Saturday, March 28, 2009

Earth Hour 2009

Is it too hard for us to
go without power
for an hour every day?

Thoughts the morning after Earth Hour;

Did I participate in Earth Hour from 8:30-9:30 PM?

No I didn't because I wanted to watch Ben Hur, a yearly ritual around here. Earlier in the evening my husband and I took a walk and then I watched the sun set while out on the deck.

Observing Earth Hour once a year is meaningless unless we take steps every day to use our resources wisely. It is like people who appear at church only on Easter Sunday each year to appease their spiritual conscience. In our home we have energy efficient appliances, light bulbs, a programable thermostat and switches that are used.

I was reading comments on news stories about Earth Hour and liked these two.

  • Places like in India have power failure on a daily basis which is equivalent to earth hour around the world. So why should people in India celebrate earth hour?
  • In our part of Africa, the lights are off every two hours for six hours or more...

I know our family in Mexico experience frequent power outages because of that country's overloaded grids. It is a way of life for them to be without electricity on a regular basis. Maybe we will be more serious about conserving when we have no choice. I don't think we need to turn the lights out from 8:30-9:30 every night, but we can be more conscious of our dependence on power during the course of each day.


  1. That makes sense, now that I see it in your post with the candle. It is a good ethic, the same as turning off the faucet to keep the water from running ... a no water hour. That would be easier now that I think about it.

  2. Ruth,

    Thank you for promoting Earth Hour. I seldom have lights on in the evening, with the exception of my computer room, which is where I work. I try to conserve energy where I can and I really don't need lights on in every room of the house when I'm in here working or blogging.

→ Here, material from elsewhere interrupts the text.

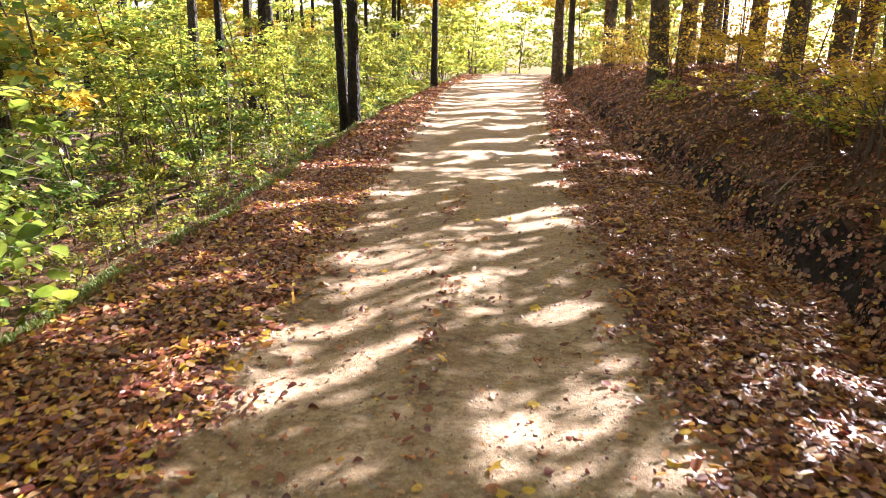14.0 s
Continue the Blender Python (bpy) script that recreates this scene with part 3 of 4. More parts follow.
# the trees along the other edge of the road
for x, y, r, h, bark, lean, text, seed in [
        (-3.47, 7.5, 0.168, 13, BARK_DARK, (-0.02, 0.0), "tall beech with dark bark, sunlit on one side, at the verge", 41),
        (-2.71, 12.0, 0.128, 10, BARK_BROWN, (-0.085, 0.01), "leaning tree with flaking brown bark at the verge", 42),
        (-2.68, 14.9, 0.185, 13, BARK_GREY, (-0.022, 0.01), "stout grey beech with flared foot at the leafy verge", 43),
        # the slim tree's lighter bark stands in for sun on its foot
        (-3.75, 16.3, 0.12, 9, BARK_BANK, (-0.03, 0.02), "slim grey tree behind the verge, bark lightened for its sunlit foot", 44),
        (-2.12, 31.9, 0.125, 12, BARK_DARK, (-0.04, 0.0), "dark twin-stemmed tree beside the road", 45),
        (-1.86, 31.5, 0.14, 12, BARK_DARK, (-0.012, 0.0), "dark twin-stemmed tree beside the road", 46),
        (0.0, 46.5, 0.15, 12, BARK_DARK, (0.0, 0.0), "straight dark tree at the road's far edge", 47)]:
    tree(x, y, r, h, bark, lean, 8, 350, seed, 22, 5.5, text, "trees along the verge", LEAF_LIME, 0.02)
_woods = [tree(-6.3, 14.2, 0.16, 11, BARK_DARK, (0.01, 0), 8, 350, 60, 12, 6.2), tree(-7.4, 13.2, 0.15, 12, BARK_GREY, (0, 0.01), 8, 350, 61, 12, 6.5),
          tree(-9.8, 16.6, 0.12, 11, BARK_DARK, (-0.02, 0), 8, 350, 62, 12, 6.0), tree(-7.0, 11.0, 0.17, 12, BARK_DARK, (0.0, 0), 8, 350, 63, 12, 6.5)]
r3 = np.random.default_rng(5)
for k in range(46):
    y = r3.uniform(4, 78)
    x = float(verge_left(y)) - r3.uniform(3.2, 26)
    if abs(x / max(y, 1)) > 2.5:
        continue
    copy_thing(_woods[k % 4], pose(x, y, float(land(x, y)), 0, 0, r3.uniform(0, 360)))
for k in range(16):
    y = r3.uniform(66, 110)
    x = float(road_right(y)) + r3.uniform(-9, 30)
    if -12 < x - float(road_right(y)) < 5:
        continue
    copy_thing(_woods[k % 4], pose(x, y, float(land(x, y)), 0, 0, r3.uniform(0, 360)))


# ---- saplings and shrubs ----
def sapling(name, height, stems, count, size, leaf_mat, twig_mat, seed, label, category, spread_r=0.5, low=0.25, droop=0.3, width=1.0, group="undergrowth", apart=False, shape=LANCE, faces=LANCE_F):
    """A young tree or shrub: stems, side twigs and leaves that hang from them in flat sprays."""
    r2 = np.random.default_rng(seed)
    ob = new(name)
    twigs, at = [], []
    for s in range(stems):
        a, out = r2.uniform(0, 6.28), r2.uniform(0.1, 1.0) * spread_r
        hh = height * r2.uniform(0.65, 1.05)
        q = np.linspace(0, 1, 8)[:, None]
        st = np.array([math.cos(a), math.sin(a), 0]) * out * q ** 1.3 + np.array([0, 0, 1]) * hh * q + r2.normal(0, 0.02 * height, (8, 3)) * q + np.array([math.cos(a), math.sin(a), 0]) * 0.06 * min(stems, 4) * 0.5
        st[0, 2] = -0.12
        stem = piece("stem", fast_mesh("stem", *tube(st, (0.006 + 0.0055 * height) * (1 - 0.8 * q[:, 0]), 5, 0.05, seed + s), twig_mat, smooth=True), ob)
        for k in range(int(5 + 2.3 * height)):
            u = r2.uniform(low, 1.0)
            base = np.array([np.interp(u, q[:, 0], st[:, i]) for i in range(3)])
            b = r2.uniform(0, 6.28)
            ln = spread_r * r2.uniform(0.5, 1.2) * (1.25 - 0.7 * u)
            t = np.linspace(0, 1, 4)[:, None]
            tw = base + t * ln * np.array([math.cos(b), math.sin(b), 0.35]) - np.array([0, 0, droop * ln]) * t ** 2 + r2.normal(0, 0.02, (4, 3)) * t
            twigs.append(tube(tw, (0.002 + 0.0012 * height) * (1 - 0.7 * t[:, 0]) + 0.0008, 3))
            if apart:
                piece("twig", fast_mesh("twig", *twigs[-1], twig_mat), stem)
            at.append(tw)
    if not apart:
        tagged(piece("twig", fast_mesh("twig", *joined(twigs), twig_mat), ob), kind="stuff")
    if count:
        at = np.array(at)
        i, j = r2.integers(0, len(at), count), r2.uniform(0.6, 3, count)
        lo = j.astype(int).clip(0, 2)
        c = at[i, lo] + (at[i, lo + 1] - at[i, lo]) * (j - lo)[:, None] + r2.normal(0, 0.035 + 0.02 * height, (count, 3)) * np.array([1, 1, 0.5])
        if apart and count > 200:
            for k in range(130):
                a, b, w = r2.uniform(0, 6.28), r2.normal(0.25, 0.35), r2.normal(0, 0.4)
                lv, lf = leaves(np.zeros((1, 3)), np.array([size]), turns(np.zeros(1), np.zeros(1), np.zeros(1)), curl=np.array([-0.2]), fold=np.array([0.2]), width=np.array([width]))
                shared = shared if k > 0 else fast_mesh("leaf", lv, lf, leaf_mat)
                one = piece("leaf", shared, ob)
                one.location, one.rotation_euler = c[k], (w, b, a)
                one.scale = [r2.uniform(0.7, 1.25)] * 3
            c, count = c[130:], count - 130
        v, f = leaves(c, size * r2.uniform(0.6, 1.25, count), turns(r2.uniform(0, 6.28, count), r2.normal(0.25, 0.35, count), r2.normal(0, 0.4, count)), shape, faces, curl=r2.uniform(-0.5, 0.2, count), fold=r2.uniform(0, 0.35, count), width=r2.uniform(0.85, 1.25, count) * width)
        tagged(piece("foliage", fast_mesh("foliage", v, f, leaf_mat), ob), kind="stuff")
    return tagged(ob, label, category, group, "thing")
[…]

    Hope you're enjoying our beautiful weather.


  3. It reminded me of spending a week without power minus the fact that is wasn't cold in the house. You can adjust and I guess we should..

  4. It was a good thing to do last night. I think it would take a bit of planning to do every night: candles at hand near a reading area maybe.

  5. I'm very sad that it totally slipped my mind this year. Last year I had 7 kids on Earth Day and they were very into it.We played games by candle light. The kids were having so much fun that we ended up extending our earth hours into 3. I'm very aware of the energy I use everyday. There are so many little things we can do to preserve. It helps out the earth not to mention our own pocketbooks. I didn't find the hype in the media was as big this year.

  6. My place is generally very energy efficient, and I often spend the evenings watching TV with one or no lights on, so it wasn't much of a stretch to light some candles and feel part of something global for an hour. But I agree, a lot more needs to be done the world over. Are you aware of the Orion Project - a group that is currently working on zero-point and other green and free energy technologies? If you don't know them, you can go to or there's a link at the top of my blog.

  7. Yes, it must be on a daily basis. We also have replaced our light bulbs and are much more conscious about the energy we are consuming. We wear sweaters and keep the thermostat lower. We all need to take as many measures as we possibly can.

  8. I agree. Awareness and daily choices are most critical.

    We celebrated Earth Hour like you. Henry V was on and I did not want to miss the St. Crispan’s Day speech.

  9. Very well said, Ruth. I agree. Even though the idea of a world-wide event sounds like a way of raising awareness, once a year really does not do much. I forgot as did many others. Hubby was watching hockey and it just slipped my mind.
    But, we are energy conscious all the rest of the year.